#### [Exercise directions]
Retype every line from the start of the data down to and including the line with "shutter > 0, shutter". Skip the pictures.
==== Collected material ====
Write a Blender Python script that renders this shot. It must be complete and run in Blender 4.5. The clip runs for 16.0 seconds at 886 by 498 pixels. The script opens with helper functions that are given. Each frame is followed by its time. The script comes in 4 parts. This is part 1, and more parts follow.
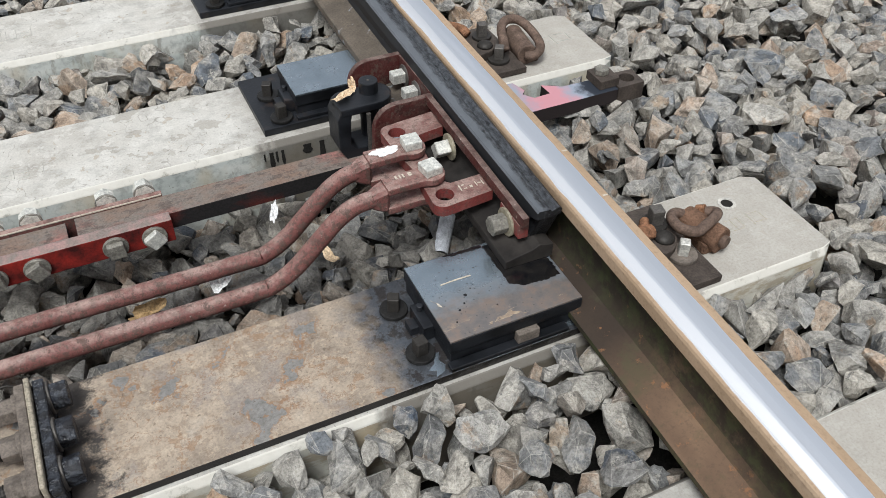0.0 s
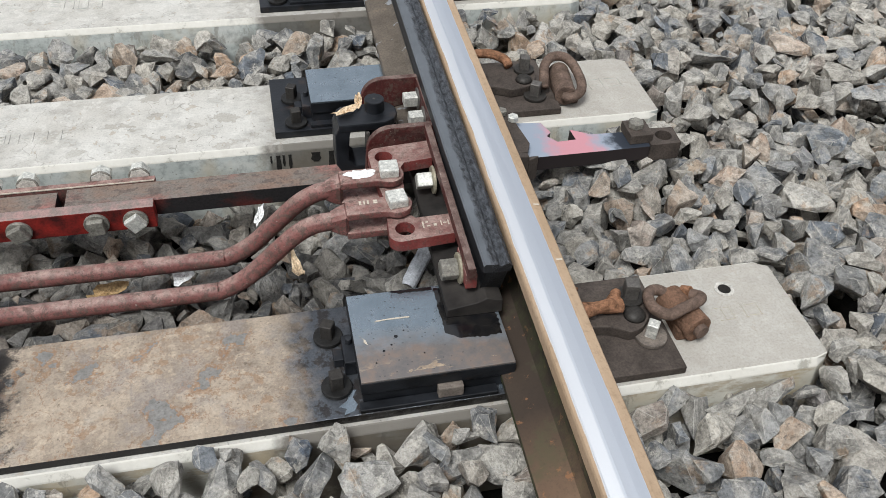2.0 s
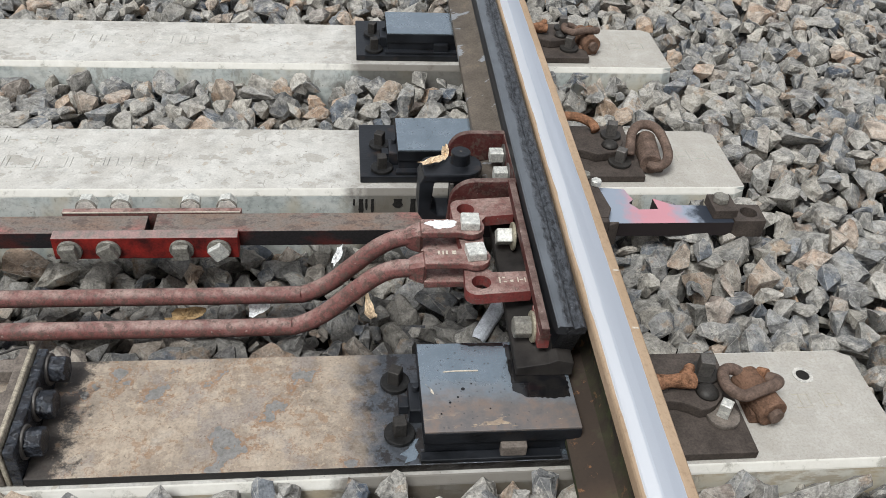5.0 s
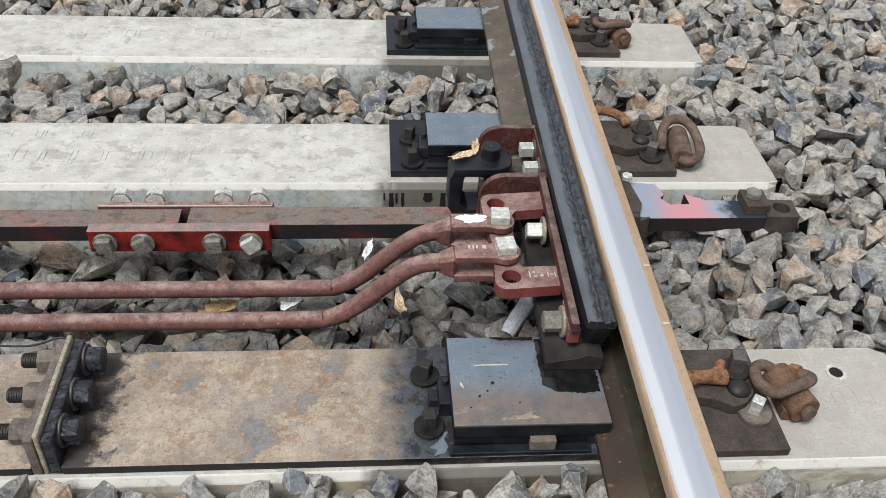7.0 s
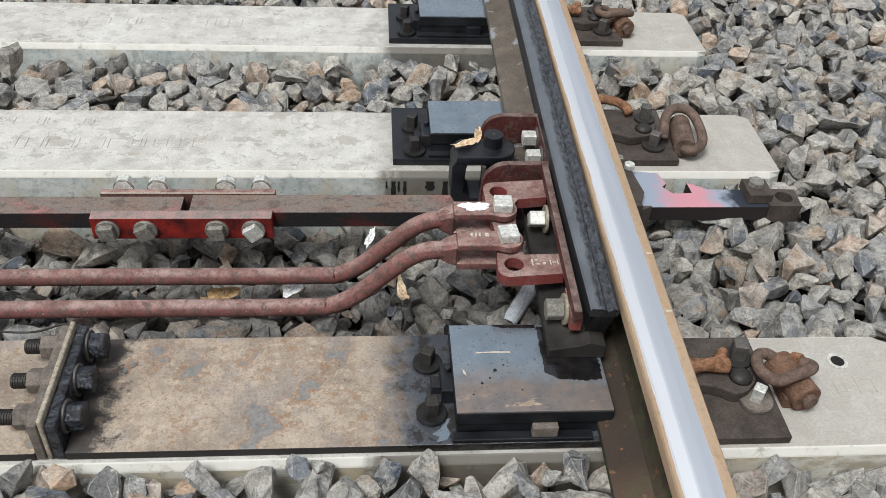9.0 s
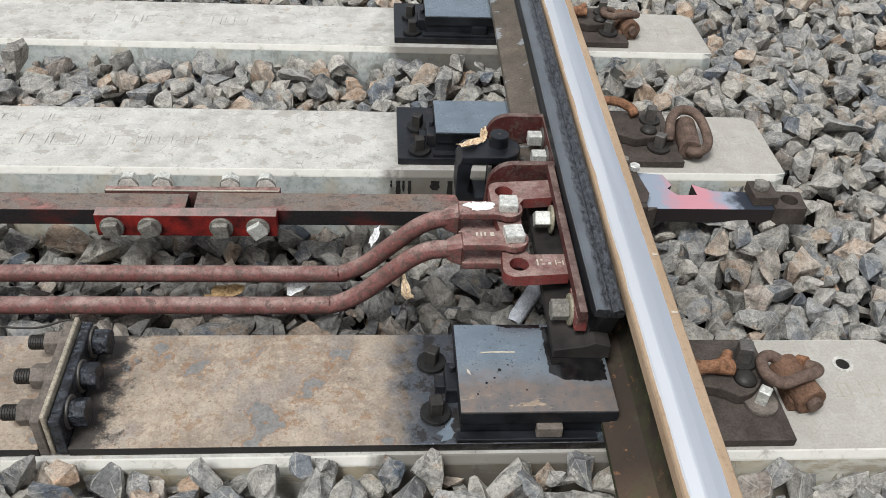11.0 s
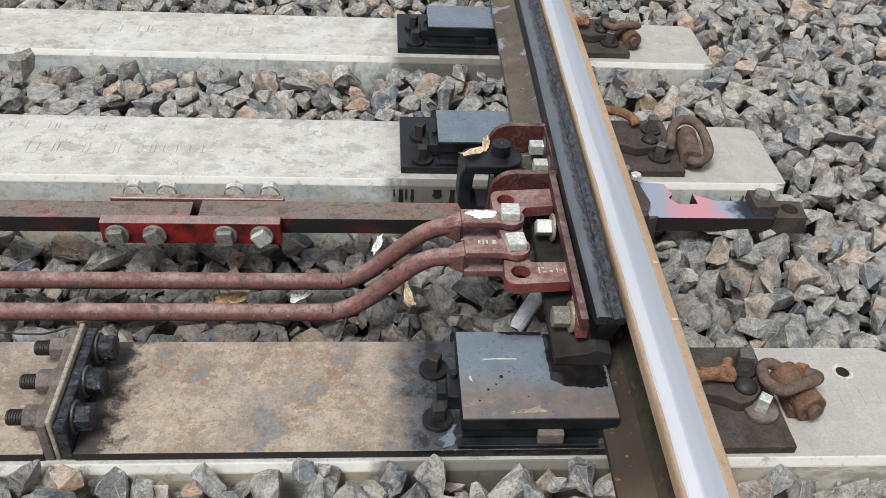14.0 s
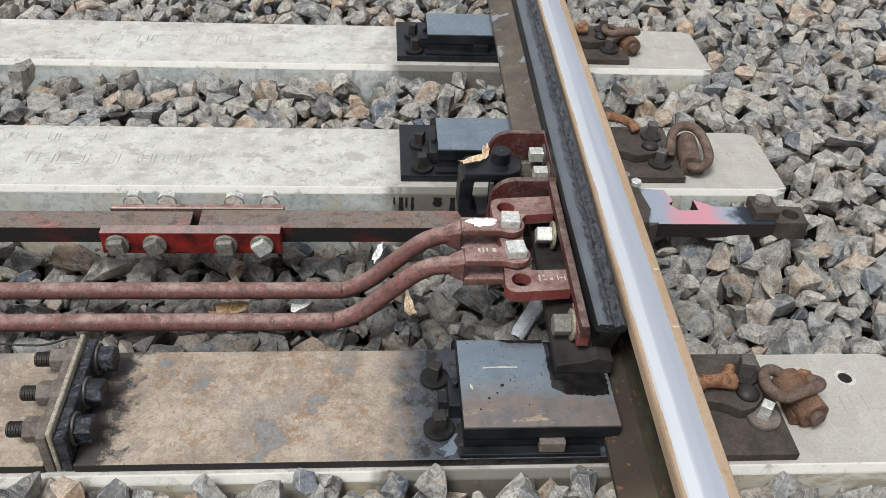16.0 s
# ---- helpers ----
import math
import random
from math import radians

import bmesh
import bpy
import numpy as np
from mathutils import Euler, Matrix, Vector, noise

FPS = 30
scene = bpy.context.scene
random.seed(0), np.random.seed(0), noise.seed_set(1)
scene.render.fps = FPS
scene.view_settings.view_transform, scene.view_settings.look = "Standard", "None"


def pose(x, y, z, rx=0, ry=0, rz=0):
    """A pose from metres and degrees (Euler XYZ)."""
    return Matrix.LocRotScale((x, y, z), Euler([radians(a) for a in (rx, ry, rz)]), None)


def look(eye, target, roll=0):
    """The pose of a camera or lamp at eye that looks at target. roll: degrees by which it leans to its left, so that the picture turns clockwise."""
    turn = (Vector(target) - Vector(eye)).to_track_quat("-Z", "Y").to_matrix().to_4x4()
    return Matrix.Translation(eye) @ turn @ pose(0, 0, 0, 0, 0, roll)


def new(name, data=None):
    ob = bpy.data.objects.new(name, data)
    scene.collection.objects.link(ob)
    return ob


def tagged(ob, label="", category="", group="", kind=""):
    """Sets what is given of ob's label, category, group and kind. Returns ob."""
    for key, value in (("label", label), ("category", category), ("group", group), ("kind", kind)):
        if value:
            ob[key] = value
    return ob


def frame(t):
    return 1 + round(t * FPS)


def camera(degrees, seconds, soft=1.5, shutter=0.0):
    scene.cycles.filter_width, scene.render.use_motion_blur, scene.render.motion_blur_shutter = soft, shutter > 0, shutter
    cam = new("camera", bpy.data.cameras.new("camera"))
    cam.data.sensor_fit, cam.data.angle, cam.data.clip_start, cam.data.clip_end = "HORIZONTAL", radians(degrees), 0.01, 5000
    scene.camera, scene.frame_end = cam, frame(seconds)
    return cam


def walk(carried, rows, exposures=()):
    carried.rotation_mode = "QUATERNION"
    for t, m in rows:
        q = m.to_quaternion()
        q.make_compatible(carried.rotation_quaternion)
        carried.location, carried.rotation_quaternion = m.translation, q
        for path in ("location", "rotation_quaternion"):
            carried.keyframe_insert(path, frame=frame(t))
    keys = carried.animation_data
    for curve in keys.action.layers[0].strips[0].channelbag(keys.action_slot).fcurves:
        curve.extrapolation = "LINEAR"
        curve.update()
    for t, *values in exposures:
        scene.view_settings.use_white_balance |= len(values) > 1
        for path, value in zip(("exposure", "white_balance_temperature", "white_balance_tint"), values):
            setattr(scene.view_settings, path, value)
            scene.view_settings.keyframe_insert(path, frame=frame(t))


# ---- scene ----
cam = camera(54.3, 16.0, 0.5)
PATH = [
    (0, (-0.42, -1.587, 1.142), (0.223, -0.268, -0.216), 1.0),
    (0.5, (-0.264, -1.562, 1.143), (0.376, -0.259, -0.233), 1.9),
    (1, (-0.133, -1.603, 1.126), (0.314, -0.231, -0.258), 3.9),
    (1.5, (-0.097, -1.613, 1.137), (0.301, -0.213, -0.234), 3.3),
    (2, (-0.092, -1.611, 1.147), (0.265, -0.181, -0.204), 3.0),
    (2.5, (-0.094, -1.611, 1.147), (0.269, -0.144, -0.163), 4.5),
    (3, (-0.098, -1.606, 1.146), (0.228, -0.116, -0.148), 5.2),
    (3.5, (-0.101, -1.6, 1.144), (0.187, -0.091, -0.137), 4.7),
    (4, (-0.112, -1.604, 1.146), (0.147, -0.079, -0.122), 4.5),
    (6.5, (-0.118, -1.613, 1.148), (0.055, -0.074, -0.117), 3.8),
    (7, (-0.12, -1.615, 1.149), (0.035, -0.083, -0.128), 3.3),
    (7.5, (-0.121, -1.621, 1.147), (0.026, -0.092, -0.135), 3.2),
    (8, (-0.125, -1.621, 1.146), (0.021, -0.097, -0.141), 3.3),
    (8.5, (-0.125, -1.619, 1.146), (0.026, -0.101, -0.148), 3.4),
    (9, (-0.125, -1.619, 1.145), (0.03, -0.101, -0.148), 3.5),
    (11.5, (-0.133, -1.619, 1.139), (0.016, -0.098, -0.151), 4.1),
    (12, (-0.133, -1.619, 1.141), (0.012, -0.097, -0.149), 4.2),
    (12.5, (-0.134, -1.624, 1.141), (0.005, -0.099, -0.146), 4.0),
    (13, (-0.134, -1.631, 1.142), (0.003, -0.1, -0.137), 4.1),
    (13.5, (-0.137, -1.637, 1.144), (0.001, -0.099, -0.128), 4.2),
    (14, (-0.133, -1.632, 1.144), (0.014, -0.096, -0.128), 3.9),
    (14.5, (-0.132, -1.624, 1.144), (0.015, -0.089, -0.128), 3.8),
    (15, (-0.131, -1.625, 1.147), (0.005, -0.083, -0.12), 3.5),
    (15.5, (-0.127, -1.626, 1.146), (0.017, -0.085, -0.12), 3.4),
    (16, (-0.13, -1.628, 1.146), (0.013, -0.082, -0.116), 3.4),
]
walk(cam, [(t, look(eye, target, roll)) for t, eye, target, roll in PATH])

import bmesh
import numpy as np
import random
import math
from mathutils import Vector, Matrix, noise

# ---- world and light: bright overcast day ----
world = bpy.data.worlds.new("sky")
bpy.context.scene.world = world
world.use_nodes = True
wn = world.node_tree
sky = wn.nodes.new("ShaderNodeTexSky")
sky.sky_type = 'NISHITA'
sky.sun_disc = False
sky.sun_elevation = math.radians(62)
sky.sun_rotation = math.radians(-139)
sky.air_density = 1.0
sky.dust_density = 5.0
sky.ozone_density = 0.6
bg = wn.nodes["Background"]
bg.inputs["Strength"].default_value = 0.098
# high thin cloud: the blue of the sky is washed out towards white
cloud = wn.nodes.new("ShaderNodeMix")
cloud.data_type = 'RGBA'
cloud.inputs[0].default_value = 0.75
cloud.inputs[7].default_value = (5.55, 5.8, 6.2, 1)
wn.links.new(sky.outputs[0], cloud.inputs[6])
wn.links.new(cloud.outputs[2], bg.inputs[0])
sun_data = bpy.data.lights.new("sun", 'SUN')
sun_data.energy = 2.85
sun_data.angle = math.radians(22)
sun_data.color = (0.915, 0.965, 1.0)
sun = new("sun", sun_data)
sun.matrix_world = look((-1.4, -1.6, 4.0), (0, 0, 0))
bpy.context.scene.view_settings.exposure = 0.26


# ---- materials ----
class Mat:
    """A small builder of node materials in object-independent world metres."""
    def __init__(self, name, rough=0.7, metal=0.0, gloss=0.16):
        self.m = bpy.data.materials.new(name)
        self.m.use_nodes = True
        self.t = self.m.node_tree
        self.b = self.t.nodes["Principled BSDF"]
        self.b.inputs["Roughness"].default_value = rough
        self.b.inputs["Metallic"].default_value = metal
        self.b.inputs["Specular IOR Level"].default_value = gloss
        self.geo = self.t.nodes.new("ShaderNodeNewGeometry")
        self.pos = self.geo.outputs["Position"]

    def n(self, kind):
        return self.t.nodes.new(kind)

    def link(self, a, b):
        self.t.links.new(a, b)

    def noise(self, scale, detail=4.0, rough=0.6, coord=None, stretch=None):
        x = self.n("ShaderNodeTexNoise")
        x.inputs["Scale"].default_value = scale
        x.inputs["Detail"].default_value = detail
        x.inputs["Roughness"].default_value = rough
        c = coord or self.pos
        if stretch:
            mp = self.n("ShaderNodeMapping")
            mp.inputs["Scale"].default_value = stretch
            self.link(c, mp.inputs[0])
            c = mp.outputs[0]
        self.link(c, x.inputs["Vector"])
        return x.outputs["Fac"]

    def ramp(self, fac, stops):
        r = self.n("ShaderNodeValToRGB")
        e = r.color_ramp.elements
        while len(e) < len(stops):
            e.new(0.5)
        for el, (p, c) in zip(e, stops):
            el.position = p
            el.color = (c[0], c[1], c[2], 1) if isinstance(c, tuple) else (c, c, c, 1)
        self.link(fac, r.inputs[0])
        return r.outputs[0]

    def mix(self, fac, a, b):
        x = self.n("ShaderNodeMix")
        x.data_type = 'RGBA'
        for v, i in ((fac, 0), (a, 6), (b, 7)):
            if isinstance(v, (int, float)):
                x.inputs[i].default_value = v if i == 0 else (v, v, v, 1)
            elif isinstance(v, tuple):
                x.inputs[i].default_value = (v[0], v[1], v[2], 1)
            else:
                self.link(v, x.inputs[i])
        return x.outputs[2]

    def mul(self, a, b, op='MULTIPLY'):
        x = self.n("ShaderNodeMath")
        x.operation = op
        x.use_clamp = True
        for v, i in ((a, 0), (b, 1)):
            if isinstance(v, (int, float)):
                x.inputs[i].default_value = v
            else:
                self.link(v, x.inputs[i])
        return x.outputs[0]

    def grain(self, c, lo=0.76, hi=1.16, scale=220):
        """A colour with fine dark and light speckle."""
        f = self.ramp(self.noise(scale, 4, 0.75), [(0.34, lo), (0.5, 1.0), (0.66, hi)])
        out = self.mix(1.0, c, f)
        out.node.blend_type = 'MULTIPLY'
        return out

    def color(self, c):
        if isinstance(c, tuple):
            self.b.inputs["Base Color"].default_value = (c[0], c[1], c[2], 1)
        else:
            self.link(c, self.b.inputs["Base Color"])
        return self

    def rough(self, c):
        self.link(c, self.b.inputs["Roughness"])
        return self

    def metal(self, c):
        self.link(c, self.b.inputs["Metallic"])
        return self

    def bump(self, h, strength=0.4, dist=0.002):
        x = self.n("ShaderNodeBump")
        x.inputs["Strength"].default_value = strength
        x.inputs["Distance"].default_value = dist
        self.link(h, x.inputs["Height"])
        self.link(x.outputs[0], self.b.inputs["Normal"])
        return self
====
#### [Task result]
Write a Blender Python script that renders this shot. It must be complete and run in Blender 4.5. The clip runs for 16.0 seconds at 886 by 498 pixels. The script opens with helper functions that are given. Each frame is followed by its time. The script comes in 4 parts. This is part 1, and more parts follow.
0.0 s
2.0 s
5.0 s
7.0 s
9.0 s
11.0 s
14.0 s
16.0 s
# ---- helpers ----
import math
import random
from math import radians

import bmesh
import bpy
import numpy as np
from mathutils import Euler, Matrix, Vector, noise

FPS = 30
scene = bpy.context.scene
random.seed(0), np.random.seed(0), noise.seed_set(1)
scene.render.fps = FPS
scene.view_settings.view_transform, scene.view_settings.look = "Standard", "None"


def pose(x, y, z, rx=0, ry=0, rz=0):
    """A pose from metres and degrees (Euler XYZ)."""
    return Matrix.LocRotScale((x, y, z), Euler([radians(a) for a in (rx, ry, rz)]), None)


def look(eye, target, roll=0):
    """The pose of a camera or lamp at eye that looks at target. roll: degrees by which it leans to its left, so that the picture turns clockwise."""
    turn = (Vector(target) - Vector(eye)).to_track_quat("-Z", "Y").to_matrix().to_4x4()
    return Matrix.Translation(eye) @ turn @ pose(0, 0, 0, 0, 0, roll)


def new(name, data=None):
    ob = bpy.data.objects.new(name, data)
    scene.collection.objects.link(ob)
    return ob


def tagged(ob, label="", category="", group="", kind=""):
    """Sets what is given of ob's label, category, group and kind. Returns ob."""
    for key, value in (("label", label), ("category", category), ("group", group), ("kind", kind)):
        if value:
            ob[key] = value
    return ob


def frame(t):
    return 1 + round(t * FPS)


def camera(degrees, seconds, soft=1.5, shutter=0.0):
    scene.cycles.filter_width, scene.render.use_motion_blur, scene.render.motion_blur_shutter = soft, shutter > 0, shutter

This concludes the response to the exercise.